-------- DATA --------

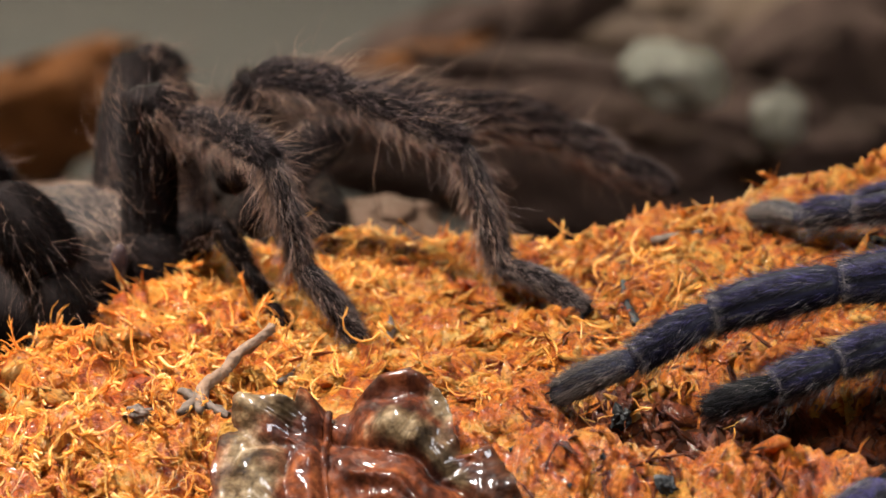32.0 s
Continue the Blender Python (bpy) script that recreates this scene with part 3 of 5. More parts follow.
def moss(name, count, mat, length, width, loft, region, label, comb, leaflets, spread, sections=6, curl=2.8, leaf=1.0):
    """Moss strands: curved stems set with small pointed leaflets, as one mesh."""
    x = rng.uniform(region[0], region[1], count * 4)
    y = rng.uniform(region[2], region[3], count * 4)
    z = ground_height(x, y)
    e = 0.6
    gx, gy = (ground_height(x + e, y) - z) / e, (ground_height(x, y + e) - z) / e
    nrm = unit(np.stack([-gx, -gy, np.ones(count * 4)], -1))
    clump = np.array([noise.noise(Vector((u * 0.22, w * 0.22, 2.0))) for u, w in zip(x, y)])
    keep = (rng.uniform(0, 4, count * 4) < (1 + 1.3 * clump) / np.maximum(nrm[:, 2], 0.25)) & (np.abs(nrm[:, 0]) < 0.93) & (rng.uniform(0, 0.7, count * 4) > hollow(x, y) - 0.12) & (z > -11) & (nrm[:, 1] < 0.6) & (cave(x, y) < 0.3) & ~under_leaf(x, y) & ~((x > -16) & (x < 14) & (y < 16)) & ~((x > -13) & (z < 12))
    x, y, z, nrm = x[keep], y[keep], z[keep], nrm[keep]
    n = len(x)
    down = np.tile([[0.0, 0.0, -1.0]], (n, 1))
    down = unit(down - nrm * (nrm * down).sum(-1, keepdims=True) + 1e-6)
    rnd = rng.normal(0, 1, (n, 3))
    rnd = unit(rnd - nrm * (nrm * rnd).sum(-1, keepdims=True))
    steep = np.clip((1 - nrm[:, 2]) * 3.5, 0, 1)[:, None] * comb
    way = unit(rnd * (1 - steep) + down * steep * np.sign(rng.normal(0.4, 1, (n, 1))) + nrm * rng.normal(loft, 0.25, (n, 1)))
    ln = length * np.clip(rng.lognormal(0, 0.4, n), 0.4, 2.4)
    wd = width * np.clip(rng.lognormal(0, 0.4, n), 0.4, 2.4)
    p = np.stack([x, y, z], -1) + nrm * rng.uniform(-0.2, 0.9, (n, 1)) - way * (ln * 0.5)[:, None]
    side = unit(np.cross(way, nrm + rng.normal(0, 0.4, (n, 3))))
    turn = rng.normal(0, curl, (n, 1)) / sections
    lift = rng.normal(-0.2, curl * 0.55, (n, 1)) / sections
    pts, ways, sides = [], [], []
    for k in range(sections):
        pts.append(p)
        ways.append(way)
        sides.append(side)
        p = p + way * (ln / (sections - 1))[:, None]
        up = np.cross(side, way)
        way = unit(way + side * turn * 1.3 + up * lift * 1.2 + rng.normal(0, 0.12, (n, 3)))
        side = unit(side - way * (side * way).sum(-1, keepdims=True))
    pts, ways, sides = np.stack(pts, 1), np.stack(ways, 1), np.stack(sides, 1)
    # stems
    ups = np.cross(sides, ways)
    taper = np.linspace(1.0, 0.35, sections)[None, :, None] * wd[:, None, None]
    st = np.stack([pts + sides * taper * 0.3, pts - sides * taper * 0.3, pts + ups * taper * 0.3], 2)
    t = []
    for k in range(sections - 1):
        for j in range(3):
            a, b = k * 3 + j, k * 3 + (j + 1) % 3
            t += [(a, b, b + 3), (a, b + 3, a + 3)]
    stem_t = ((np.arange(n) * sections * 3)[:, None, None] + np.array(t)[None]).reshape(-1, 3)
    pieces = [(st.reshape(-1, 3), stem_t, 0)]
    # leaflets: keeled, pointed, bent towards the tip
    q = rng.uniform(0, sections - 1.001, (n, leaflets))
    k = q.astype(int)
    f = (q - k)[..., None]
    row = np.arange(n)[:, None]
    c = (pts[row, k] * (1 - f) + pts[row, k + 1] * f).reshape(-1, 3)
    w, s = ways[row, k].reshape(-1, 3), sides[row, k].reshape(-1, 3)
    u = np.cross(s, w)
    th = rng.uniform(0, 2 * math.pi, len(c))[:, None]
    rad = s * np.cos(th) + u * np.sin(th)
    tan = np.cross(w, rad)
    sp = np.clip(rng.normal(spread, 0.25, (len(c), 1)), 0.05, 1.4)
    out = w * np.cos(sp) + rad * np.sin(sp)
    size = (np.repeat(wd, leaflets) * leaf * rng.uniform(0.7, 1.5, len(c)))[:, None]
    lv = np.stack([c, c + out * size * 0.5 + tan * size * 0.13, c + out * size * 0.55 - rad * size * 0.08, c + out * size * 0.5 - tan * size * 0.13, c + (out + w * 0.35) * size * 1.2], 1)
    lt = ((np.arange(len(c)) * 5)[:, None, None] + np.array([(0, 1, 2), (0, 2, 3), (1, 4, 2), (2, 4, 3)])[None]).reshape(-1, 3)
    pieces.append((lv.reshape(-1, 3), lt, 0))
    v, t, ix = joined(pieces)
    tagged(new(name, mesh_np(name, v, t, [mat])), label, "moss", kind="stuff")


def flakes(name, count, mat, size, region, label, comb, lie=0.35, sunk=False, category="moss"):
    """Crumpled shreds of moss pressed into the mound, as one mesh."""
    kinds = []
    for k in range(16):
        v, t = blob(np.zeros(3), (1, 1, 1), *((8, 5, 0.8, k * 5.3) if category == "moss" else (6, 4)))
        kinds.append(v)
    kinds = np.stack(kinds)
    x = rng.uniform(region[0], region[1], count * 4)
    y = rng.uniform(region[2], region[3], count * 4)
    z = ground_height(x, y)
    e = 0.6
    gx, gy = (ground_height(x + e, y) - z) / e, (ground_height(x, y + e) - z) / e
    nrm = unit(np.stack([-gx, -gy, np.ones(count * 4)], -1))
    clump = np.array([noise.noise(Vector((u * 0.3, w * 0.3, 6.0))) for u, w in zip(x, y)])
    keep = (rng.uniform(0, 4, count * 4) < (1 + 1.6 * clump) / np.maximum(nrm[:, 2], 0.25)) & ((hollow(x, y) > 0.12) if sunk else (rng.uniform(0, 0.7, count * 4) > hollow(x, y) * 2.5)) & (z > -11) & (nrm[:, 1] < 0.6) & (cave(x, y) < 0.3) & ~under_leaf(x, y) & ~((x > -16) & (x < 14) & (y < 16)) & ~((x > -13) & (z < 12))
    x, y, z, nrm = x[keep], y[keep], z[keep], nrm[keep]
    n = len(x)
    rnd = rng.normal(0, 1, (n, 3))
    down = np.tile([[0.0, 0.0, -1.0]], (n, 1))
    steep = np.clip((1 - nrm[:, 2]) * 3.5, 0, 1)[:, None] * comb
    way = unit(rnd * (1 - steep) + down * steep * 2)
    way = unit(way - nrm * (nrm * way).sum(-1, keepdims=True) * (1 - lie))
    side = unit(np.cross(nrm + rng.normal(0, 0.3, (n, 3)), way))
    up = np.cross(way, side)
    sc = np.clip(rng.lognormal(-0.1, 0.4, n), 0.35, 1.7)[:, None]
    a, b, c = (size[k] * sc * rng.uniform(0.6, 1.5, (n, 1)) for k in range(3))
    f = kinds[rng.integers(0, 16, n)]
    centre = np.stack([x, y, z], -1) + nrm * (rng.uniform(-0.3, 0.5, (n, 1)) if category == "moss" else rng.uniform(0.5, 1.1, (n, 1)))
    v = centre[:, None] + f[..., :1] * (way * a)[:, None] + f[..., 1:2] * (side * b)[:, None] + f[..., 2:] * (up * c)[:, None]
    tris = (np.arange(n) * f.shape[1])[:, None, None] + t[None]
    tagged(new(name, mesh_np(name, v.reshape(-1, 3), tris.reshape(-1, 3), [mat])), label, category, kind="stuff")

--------

◆ REQUEST
Quote in full the listing given above; the images are to be left out.

◆ CORRECT RESULT
32.0 s
Continue the Blender Python (bpy) script that recreates this scene with part 3 of 5. More parts follow.
def moss(name, count, mat, length, width, loft, region, label, comb, leaflets, spread, sections=6, curl=2.8, leaf=1.0):
    """Moss strands: curved stems set with small pointed leaflets, as one mesh."""
    x = rng.uniform(region[0], region[1], count * 4)
    y = rng.uniform(region[2], region[3], count * 4)
    z = ground_height(x, y)
    e = 0.6
    gx, gy = (ground_height(x + e, y) - z) / e, (ground_height(x, y + e) - z) / e
    nrm = unit(np.stack([-gx, -gy, np.ones(count * 4)], -1))
    clump = np.array([noise.noise(Vector((u * 0.22, w * 0.22, 2.0))) for u, w in zip(x, y)])
    keep = (rng.uniform(0, 4, count * 4) < (1 + 1.3 * clump) / np.maximum(nrm[:, 2], 0.25)) & (np.abs(nrm[:, 0]) < 0.93) & (rng.uniform(0, 0.7, count * 4) > hollow(x, y) - 0.12) & (z > -11) & (nrm[:, 1] < 0.6) & (cave(x, y) < 0.3) & ~under_leaf(x, y) & ~((x > -16) & (x < 14) & (y < 16)) & ~((x > -13) & (z < 12))
    x, y, z, nrm = x[keep], y[keep], z[keep], nrm[keep]
    n = len(x)
    down = np.tile([[0.0, 0.0, -1.0]], (n, 1))
    down = unit(down - nrm * (nrm * down).sum(-1, keepdims=True) + 1e-6)
    rnd = rng.normal(0, 1, (n, 3))
    rnd = unit(rnd - nrm * (nrm * rnd).sum(-1, keepdims=True))
    steep = np.clip((1 - nrm[:, 2]) * 3.5, 0, 1)[:, None] * comb
    way = unit(rnd * (1 - steep) + down * steep * np.sign(rng.normal(0.4, 1, (n, 1))) + nrm * rng.normal(loft, 0.25, (n, 1)))
    ln = length * np.clip(rng.lognormal(0, 0.4, n), 0.4, 2.4)
    wd = width * np.clip(rng.lognormal(0, 0.4, n), 0.4, 2.4)
    p = np.stack([x, y, z], -1) + nrm * rng.uniform(-0.2, 0.9, (n, 1)) - way * (ln * 0.5)[:, None]
    side = unit(np.cross(way, nrm + rng.normal(0, 0.4, (n, 3))))
    turn = rng.normal(0, curl, (n, 1)) / sections
    lift = rng.normal(-0.2, curl * 0.55, (n, 1)) / sections
    pts, ways, sides = [], [], []
    for k in range(sections):
        pts.append(p)
        ways.append(way)
        sides.append(side)
        p = p + way * (ln / (sections - 1))[:, None]
        up = np.cross(side, way)
        way = unit(way + side * turn * 1.3 + up * lift * 1.2 + rng.normal(0, 0.12, (n, 3)))
        side = unit(side - way * (side * way).sum(-1, keepdims=True))
    pts, ways, sides = np.stack(pts, 1), np.stack(ways, 1), np.stack(sides, 1)
    # stems
    ups = np.cross(sides, ways)
    taper = np.linspace(1.0, 0.35, sections)[None, :, None] * wd[:, None, None]
    st = np.stack([pts + sides * taper * 0.3, pts - sides * taper * 0.3, pts + ups * taper * 0.3], 2)
    t = []
    for k in range(sections - 1):
        for j in range(3):
            a, b = k * 3 + j, k * 3 + (j + 1) % 3
            t += [(a, b, b + 3), (a, b + 3, a + 3)]
    stem_t = ((np.arange(n) * sections * 3)[:, None, None] + np.array(t)[None]).reshape(-1, 3)
    pieces = [(st.reshape(-1, 3), stem_t, 0)]
    # leaflets: keeled, pointed, bent towards the tip
    q = rng.uniform(0, sections - 1.001, (n, leaflets))
    k = q.astype(int)
    f = (q - k)[..., None]
    row = np.arange(n)[:, None]
    c = (pts[row, k] * (1 - f) + pts[row, k + 1] * f).reshape(-1, 3)
    w, s = ways[row, k].reshape(-1, 3), sides[row, k].reshape(-1, 3)
    u = np.cross(s, w)
    th = rng.uniform(0, 2 * math.pi, len(c))[:, None]
    rad = s * np.cos(th) + u * np.sin(th)
    tan = np.cross(w, rad)
    sp = np.clip(rng.normal(spread, 0.25, (len(c), 1)), 0.05, 1.4)
    out = w * np.cos(sp) + rad * np.sin(sp)
    size = (np.repeat(wd, leaflets) * leaf * rng.uniform(0.7, 1.5, len(c)))[:, None]
    lv = np.stack([c, c + out * size * 0.5 + tan * size * 0.13, c + out * size * 0.55 - rad * size * 0.08, c + out * size * 0.5 - tan * size * 0.13, c + (out + w * 0.35) * size * 1.2], 1)
    lt = ((np.arange(len(c)) * 5)[:, None, None] + np.array([(0, 1, 2), (0, 2, 3), (1, 4, 2), (2, 4, 3)])[None]).reshape(-1, 3)
    pieces.append((lv.reshape(-1, 3), lt, 0))
    v, t, ix = joined(pieces)
    tagged(new(name, mesh_np(name, v, t, [mat])), label, "moss", kind="stuff")


def flakes(name, count, mat, size, region, label, comb, lie=0.35, sunk=False, category="moss"):
    """Crumpled shreds of moss pressed into the mound, as one mesh."""
    kinds = []
    for k in range(16):
        v, t = blob(np.zeros(3), (1, 1, 1), *((8, 5, 0.8, k * 5.3) if category == "moss" else (6, 4)))
        kinds.append(v)
    kinds = np.stack(kinds)
    x = rng.uniform(region[0], region[1], count * 4)
    y = rng.uniform(region[2], region[3], count * 4)
    z = ground_height(x, y)
    e = 0.6
    gx, gy = (ground_height(x + e, y) - z) / e, (ground_height(x, y + e) - z) / e
    nrm = unit(np.stack([-gx, -gy, np.ones(count * 4)], -1))
    clump = np.array([noise.noise(Vector((u * 0.3, w * 0.3, 6.0))) for u, w in zip(x, y)])
    keep = (rng.uniform(0, 4, count * 4) < (1 + 1.6 * clump) / np.maximum(nrm[:, 2], 0.25)) & ((hollow(x, y) > 0.12) if sunk else (rng.uniform(0, 0.7, count * 4) > hollow(x, y) * 2.5)) & (z > -11) & (nrm[:, 1] < 0.6) & (cave(x, y) < 0.3) & ~under_leaf(x, y) & ~((x > -16) & (x < 14) & (y < 16)) & ~((x > -13) & (z < 12))
    x, y, z, nrm = x[keep], y[keep], z[keep], nrm[keep]
    n = len(x)
    rnd = rng.normal(0, 1, (n, 3))
    down = np.tile([[0.0, 0.0, -1.0]], (n, 1))
    steep = np.clip((1 - nrm[:, 2]) * 3.5, 0, 1)[:, None] * comb
    way = unit(rnd * (1 - steep) + down * steep * 2)
    way = unit(way - nrm * (nrm * way).sum(-1, keepdims=True) * (1 - lie))
    side = unit(np.cross(nrm + rng.normal(0, 0.3, (n, 3)), way))
    up = np.cross(way, side)
    sc = np.clip(rng.lognormal(-0.1, 0.4, n), 0.35, 1.7)[:, None]
    a, b, c = (size[k] * sc * rng.uniform(0.6, 1.5, (n, 1)) for k in range(3))
    f = kinds[rng.integers(0, 16, n)]
    centre = np.stack([x, y, z], -1) + nrm * (rng.uniform(-0.3, 0.5, (n, 1)) if category == "moss" else rng.uniform(0.5, 1.1, (n, 1)))
    v = centre[:, None] + f[..., :1] * (way * a)[:, None] + f[..., 1:2] * (side * b)[:, None] + f[..., 2:] * (up * c)[:, None]
    tris = (np.arange(n) * f.shape[1])[:, None, None] + t[None]
    tagged(new(name, mesh_np(name, v.reshape(-1, 3), tris.reshape(-1, 3), [mat])), label, category, kind="stuff")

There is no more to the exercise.